Leadership Wyoming Celebrates 25 Years, Raises Momentum For Statewide Development
Leadership Wyoming held its 25th anniversary gathering in Laramie on November 28, drawing roughly 500 alumni to the Marian H. Rochelle Gateway Center and spotlighting founders and long time contributors. The event matters to Albany County because it anchors a statewide leadership pipeline in Laramie, signals progress on a $3 million fundraising campaign, and underscores the program's influence across government, business, education and nonprofits.

Leadership Wyoming marked a quarter century of alumni engagement and civic training in Laramie on November 28, as roughly 500 former participants and supporters convened at the Marian H. Rochelle Gateway Center for a celebration that emphasized both commemoration and forward planning. The program recognized founders and long time contributors, including Bill Schilling and Eli Bebout, and presented multiple awards, among them the Tom Scott Civility Award and Host of the Year.
The event served as a fundraising moment as much as a reunion. Leadership Wyoming is pursuing a $3 million campaign and has raised nearly $2 million so far, a level of support that organizers framed as critical to sustaining statewide programming and expanding participant scholarships. That financial trajectory has implications for capacity building in Albany County because continued funding will determine how many local leaders can access training, and how deeply the network can embed itself into public sector and civic institutions.

Attendance from across the state illustrated the program's cross sector reach. Alumni present included public officials, business executives, educators and nonprofit leaders who described the program as a connective institution linking disparate parts of Wyoming's civic ecosystem. Photos from the gathering documented a packed auditorium and tables of regional delegations, signaling Laramie's role as a recurring host city and a hub for leadership development in southeast Wyoming.

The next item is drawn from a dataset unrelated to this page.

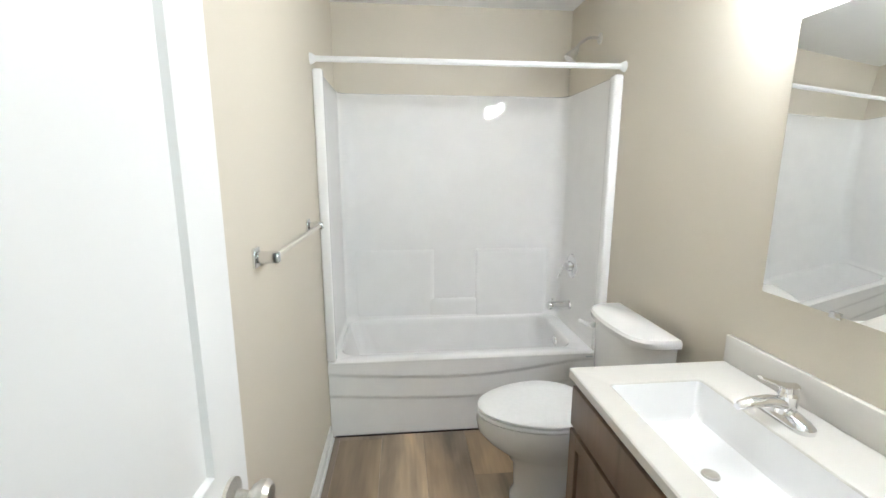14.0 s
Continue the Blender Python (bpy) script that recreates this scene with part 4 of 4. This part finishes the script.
# ---------- laundry ----------
wm = thing("washing_machine", pose(5.52, 7.285, 0), "white top-loading washing machine", "washing machine")
part("body", boxes((0, 0, 0.02, 0.685, 0.66, 0.90, 0.012, 3)), ENAMEL, wm)
part("lid", boxes((0.05, 0.03, 0.901, 0.635, 0.48, 0.918, 0.006)), ENAMEL, wm)
bm = bmesh.new()
ring_loft(bm, [[(x, y, z) for y, z in ((0.50, 0.90), (0.53, 1.03), (0.56, 1.07), (0.64, 1.07), (0.66, 0.90))] for x in (0.01, 0.675)])
cp = part("control_panel", bm, ENAMEL, wm)
for x in (0.42, 0.58):
    bm = bmesh.new()
    lathe(bm, (x, 0.523, 0.99), [(0.035, 0.004), (0.034, -0.006), (0.024, -0.010), (0.022, -0.028), (0.004, -0.03)], "y", 24)
    part("dial", bm, PAPER, cp, "grey control dial")
part("foot", boxes((0.03, 0.03, 0, 0.08, 0.08, 0.02), (0.605, 0.03, 0, 0.655, 0.08, 0.02)), RUBBER, wm)
lb = thing("washer_outlet_box", pose(6.285, YN, 1.09), "white washer supply box with dark hoses", "outlet box")
part("box", boxes((-0.13, -0.02, -0.09, 0.06, 0, 0.09, 0.004)), WHITEP, lb)
for k in (0, 1):
    bm = bmesh.new()
    x = -0.01 + 0.04 * k
    tube(bm, curve_pts([(x, -0.02, 0.02), (x, -0.08, 0.03), (x - 0.06, -0.11, -0.04), (x - 0.13, -0.1, -0.16), (x - 0.15, -0.08, -0.24)]), 0.011, 10)
    part("hose", bm, RUBBER, lb, "black rubber supply hose")

# ---------- second bedroom light ----------


def flush_light(x, y, label, material):
    t = thing("flush_ceiling_light", pose(x, y, ZC), label, "ceiling light", "flush ceiling lights")
    bm = bmesh.new()
    lathe(bm, (0, 0, 0), [(0.12, 0), (0.12, -0.024), (0.156, -0.029), (0.06, -0.0295)], "z", 32)
    part("base", bm, WHITEP, t)
    bm = bmesh.new()
    lathe(bm, (0, 0, 0), [(0.161, -0.0385), (0.168, -0.0385), (0.168, -0.058), (0.161, -0.058)], "z", 48, cap0=False, cap1=False)
    part("rim", bm, WHITEP, t)
    bm = bmesh.new()
    lathe(bm, (0, 0, 0), [(0.157, -0.030), (0.1605, -0.034), (0.1605, -0.055), (0.14, -0.064), (0.1, -0.069), (0.004, -0.071)], "z", 48, cap0=False)
    part("diffuser", bm, material, t, "glowing white diffuser")
    return t


flush_light(1.44, 6.19, "round flush ceiling light with white rim in the second bedroom, lit", DISC2_GLOW)
flush_light(1.3, 0.6, "round flush ceiling light with white rim in the first bedroom, lit", DISC_GLOW)
flush_light(5.75, 7.62, "round flush ceiling light inside the laundry closet, lit", LAUN_GLOW)

# ---------- bathroom ----------
BW0, BW1 = XH + 0.0045, 4.74
TF, TB = 7.275, 7.963   # apron face and back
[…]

I reported from the event and observed sustained interest in expanding the program's reach, especially in providing scholarships and regional sessions that lower barriers for rural participation. For Albany County, that emphasis translates into a potential pipeline of trained leaders who are prepared to navigate local governance challenges, engage constituents, and contribute to policy discussions on budgeting, land use, economic development and public services.
Looking ahead, the success of the fundraising campaign will shape Leadership Wyoming's ability to influence civic engagement and institutional practice across the state. For local voters and officials in Albany County, the program represents both an investment in leadership capacity and a platform where future candidates and civic actors build the networks that often translate into policy leadership and public office.